Classy Ladies: Cooking Channel!
There are plenty of cooking shows out there. Few actually teach you where your food comes from. Even fewer feature charming wise-cracking hosts in vintage dresses. Lauren Eggert-Crowe
Alie Ward and Georgia Hardstark are the duo before the camera in The Cooking Channel's “Classy Ladies.” On the show, Alie and Georgia, Los Angeles best girl buddies, travel to bee farms, oyster restaurants, butcher shops, chocalatiers, and learn the tricks of the trade from all manner of culinary experts. They then take their lessons back to the studio, where they devise homemade cocktails and appetizers inspired by that day's discoveries.
Alie and Georgia are delightful on camera, a pastiche mix of high class retro femininity and millennial snark. Picture Tina Fey and Amy Poehler operating a beef jerky press. It's clear that the pair are genuinely fascinated by the culinary techniques they learn from the various experts they consult in the field, whether it be a British tea host or a beekeeper, but they never let the tone of the show veer too far into earnestness, always bringing back the sass with a tongue-in-cheek self-deprecating jab or an innuendo. The result is a welcoming confection of a show that will make viewers excited about the art of food and beverage, and eager to experiment with their own cocktails. “Don't Try This At Home” are words you'll never hear in Alie and Georgia's studio.
How do you come up with your amazingly crazy ideas for cocktails? I'm thinking your Beefy Tomato, Sesame Bonbon, and Oyster Shooter.
Excellent question. We usually start with a craving and a sense of foolish thrillseeking and go from there. We like to bend the limits on cocktails and approach them from kind of a Willy Wonka perspective: with whimsy and fun and both of us wearing top hats and cravats.
Could you tell us a bit about your experiences learning the art of mixology?
We both had stints working in restaurants and behind bars (that came out wrong) -- and had mixed drinks for a living. Later, Georgia was a food blogger and Alie worked as a writer for the LA Times, covering trends and attending events that involved mixology. So with our video for the McNuggetini, we were making a cocktail that was insane and should not have existed just for our own amusement and horror but we also were gently satirizing how uptight the craft cocktail movement was becoming.
What's the most interesting thing you've learned since starting your Classy Ladies TV show?
We have definitely learned to loosen up on camera. We used to make scripted, memorized videos and we just approach things much more organically and casually now. And also, our recipes have become a little more refined and less daredevil: we want there to be a "what the ??" factor but we also want viewers to be excited about making these drinks and serving them at their own cocktail parties.

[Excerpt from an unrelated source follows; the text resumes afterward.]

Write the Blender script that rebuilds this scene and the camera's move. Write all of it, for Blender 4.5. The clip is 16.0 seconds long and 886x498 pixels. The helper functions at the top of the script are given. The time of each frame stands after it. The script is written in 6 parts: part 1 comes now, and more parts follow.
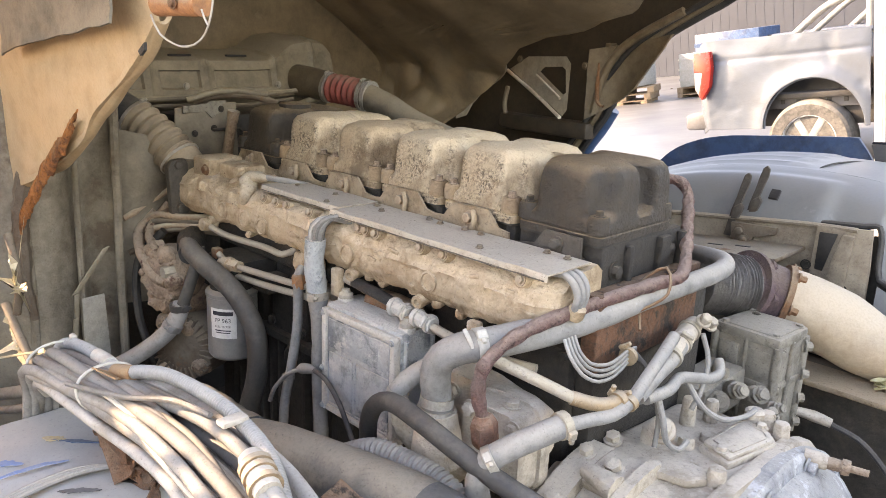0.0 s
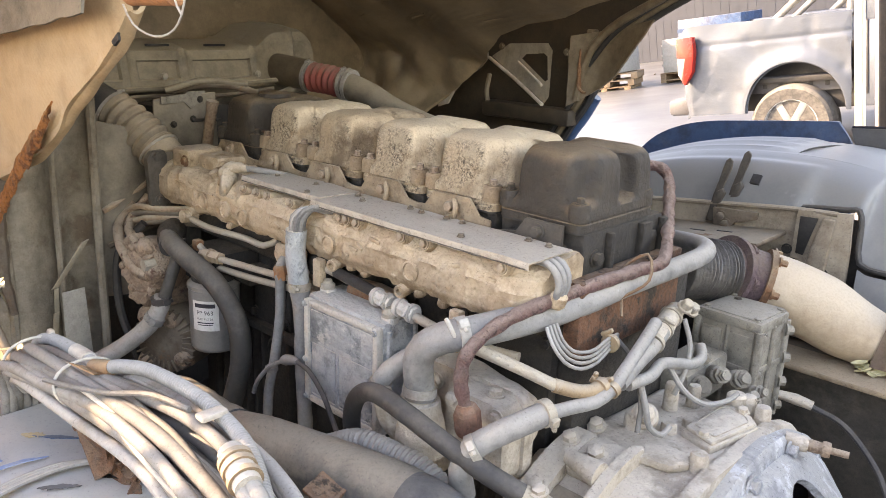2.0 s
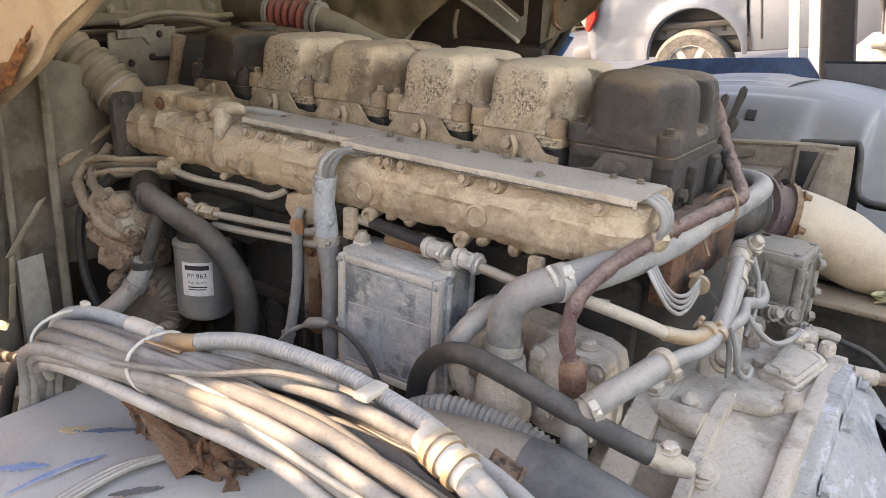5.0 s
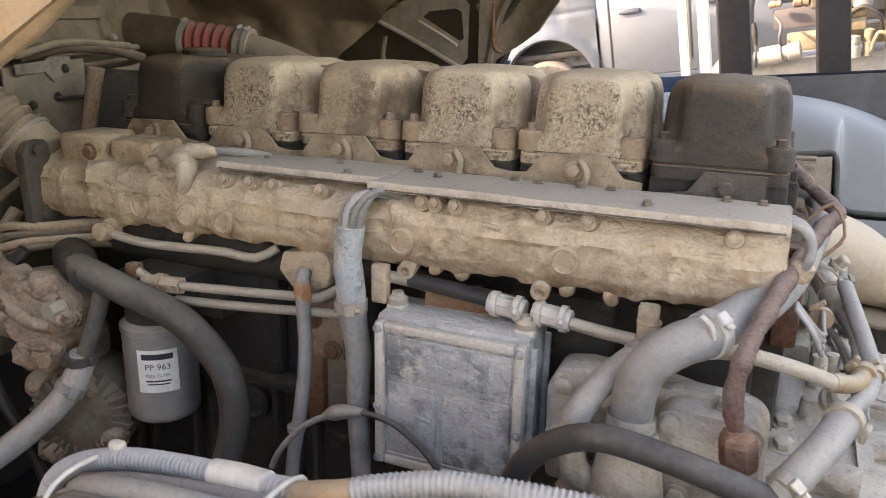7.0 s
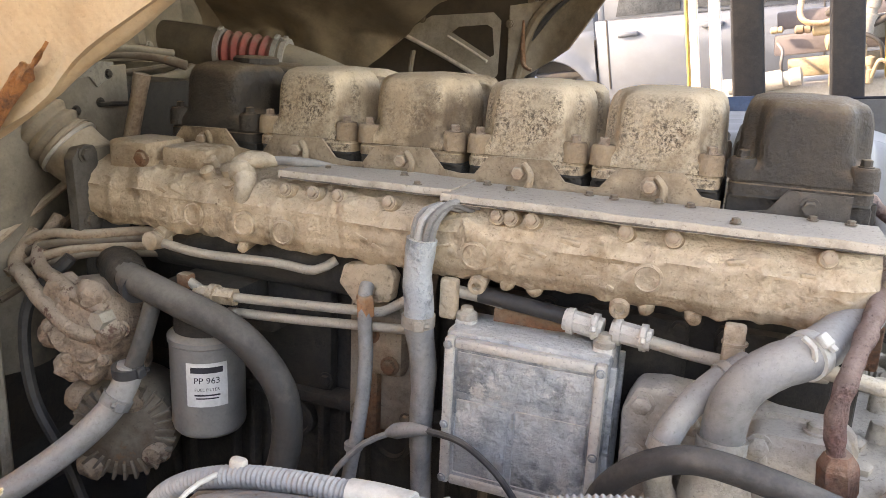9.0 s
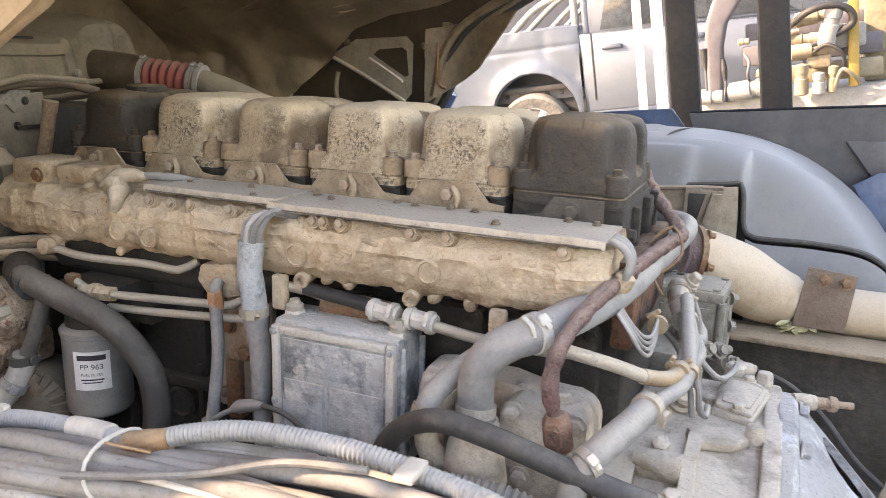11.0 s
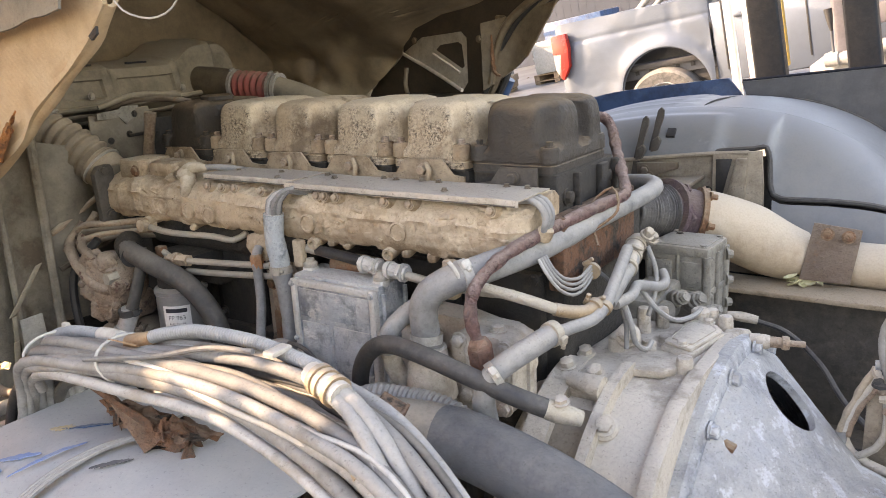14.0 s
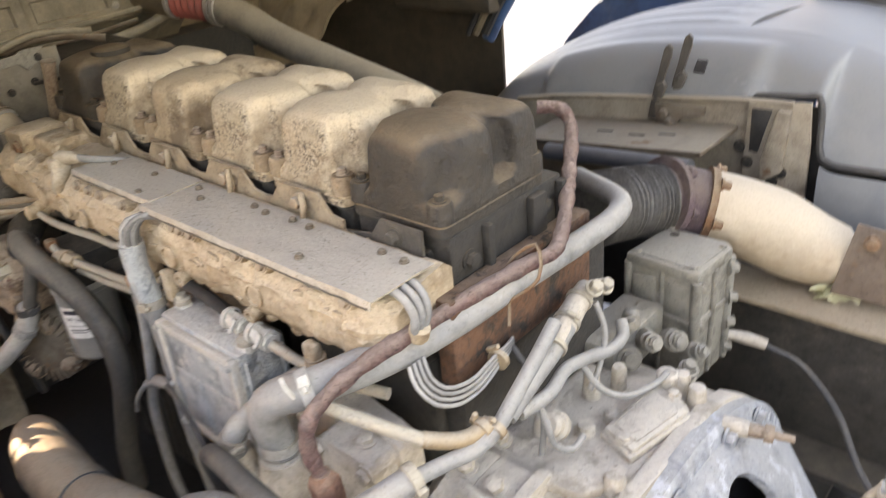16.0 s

So, more interesting infusions and less barbecue sauce.
How many fancy vintage dresses do you own????
We try to keep count based on the number of episodes we've done for the web and TV and it's probably upwards of 80 each. Georgia's closet is organized by era; Alie's is organized chromatically. Not that we're obsessed.
Do you have a favorite spirit or liquor to mix with?

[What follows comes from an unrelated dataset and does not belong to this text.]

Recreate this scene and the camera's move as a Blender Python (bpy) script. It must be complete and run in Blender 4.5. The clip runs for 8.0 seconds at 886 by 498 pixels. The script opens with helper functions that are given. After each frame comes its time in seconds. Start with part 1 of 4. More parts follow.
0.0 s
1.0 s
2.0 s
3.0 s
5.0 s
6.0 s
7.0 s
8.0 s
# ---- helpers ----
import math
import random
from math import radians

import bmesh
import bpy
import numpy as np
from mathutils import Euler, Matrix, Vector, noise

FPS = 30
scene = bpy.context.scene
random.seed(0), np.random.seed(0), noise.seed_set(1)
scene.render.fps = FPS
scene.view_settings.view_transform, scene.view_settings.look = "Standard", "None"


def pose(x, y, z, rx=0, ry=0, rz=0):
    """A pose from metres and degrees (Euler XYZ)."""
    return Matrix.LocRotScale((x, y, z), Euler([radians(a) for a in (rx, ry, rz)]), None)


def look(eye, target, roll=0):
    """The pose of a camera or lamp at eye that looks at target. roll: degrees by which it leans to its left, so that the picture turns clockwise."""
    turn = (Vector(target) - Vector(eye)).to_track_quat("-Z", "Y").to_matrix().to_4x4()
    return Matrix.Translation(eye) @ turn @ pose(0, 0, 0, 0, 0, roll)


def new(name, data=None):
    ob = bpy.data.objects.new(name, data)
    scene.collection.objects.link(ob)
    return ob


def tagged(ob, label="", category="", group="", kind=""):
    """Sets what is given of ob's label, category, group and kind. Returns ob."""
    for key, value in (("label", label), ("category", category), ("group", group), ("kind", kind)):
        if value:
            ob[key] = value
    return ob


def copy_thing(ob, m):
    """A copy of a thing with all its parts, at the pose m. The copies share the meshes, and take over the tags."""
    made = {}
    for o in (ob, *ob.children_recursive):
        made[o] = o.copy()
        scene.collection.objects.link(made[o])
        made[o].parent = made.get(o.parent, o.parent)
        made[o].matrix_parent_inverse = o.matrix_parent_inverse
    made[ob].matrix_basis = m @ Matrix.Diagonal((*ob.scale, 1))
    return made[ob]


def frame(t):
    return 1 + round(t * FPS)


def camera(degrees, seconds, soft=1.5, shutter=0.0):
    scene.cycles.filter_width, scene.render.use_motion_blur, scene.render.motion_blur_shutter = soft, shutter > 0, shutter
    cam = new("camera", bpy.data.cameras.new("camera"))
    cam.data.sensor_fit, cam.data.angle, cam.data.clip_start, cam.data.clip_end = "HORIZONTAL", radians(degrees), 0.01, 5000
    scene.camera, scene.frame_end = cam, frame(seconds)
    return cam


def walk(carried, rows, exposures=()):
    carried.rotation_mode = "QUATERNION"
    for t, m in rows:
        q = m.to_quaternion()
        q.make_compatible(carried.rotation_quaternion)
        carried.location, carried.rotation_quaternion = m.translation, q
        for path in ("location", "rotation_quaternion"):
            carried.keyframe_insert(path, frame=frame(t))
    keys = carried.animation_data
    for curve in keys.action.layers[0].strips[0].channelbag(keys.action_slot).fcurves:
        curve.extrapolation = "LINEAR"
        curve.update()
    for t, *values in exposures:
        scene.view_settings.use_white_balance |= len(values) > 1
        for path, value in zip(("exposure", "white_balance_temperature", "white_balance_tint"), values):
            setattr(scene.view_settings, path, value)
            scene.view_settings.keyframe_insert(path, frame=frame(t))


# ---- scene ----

We'd both probably have to say bourbon, because it's oaky and and smokey and goes well with sweet flavors as well as bright, sour citrus flavors. It's great for both stirred cocktails and shaken ones. And if you don't want to make any more cocktails for your friends, you can advise that they drink it straight and let you keep lounging.
What's in your fridge that we would be surprised to find?
Alie's got several jars of simple syrups on hand: ginger, lavender, Sriracha honey, and Chinese 5-Spice. She also has a baggie of dried ghost peppers, the oil of which is used as a weapon in some countries. Georgia has a jar of her homemade apricot bourbon mustard that she keeps on hand for long days/emergencies.
In your opinion, what's the key to a perfect cocktail?
The best advice we ever got was from our dear friends and ace barman, Dave Kupchinksy from Eveleigh, who one time sat down with us and gave us some great tips and secrets. (We love him.) And he gave us a loose formula we still use: roughly 2 oz spirit, 3/4 oz citrus and 3/4 oz simple syrup (or a liqueur) plus bitters. It's basic and foolproof and we start off a lot of our recipe tinkering with those ratios and tweak from there. Unless we're liquefying an entire slice of pie in a blender. There are no roads for that kind of territory.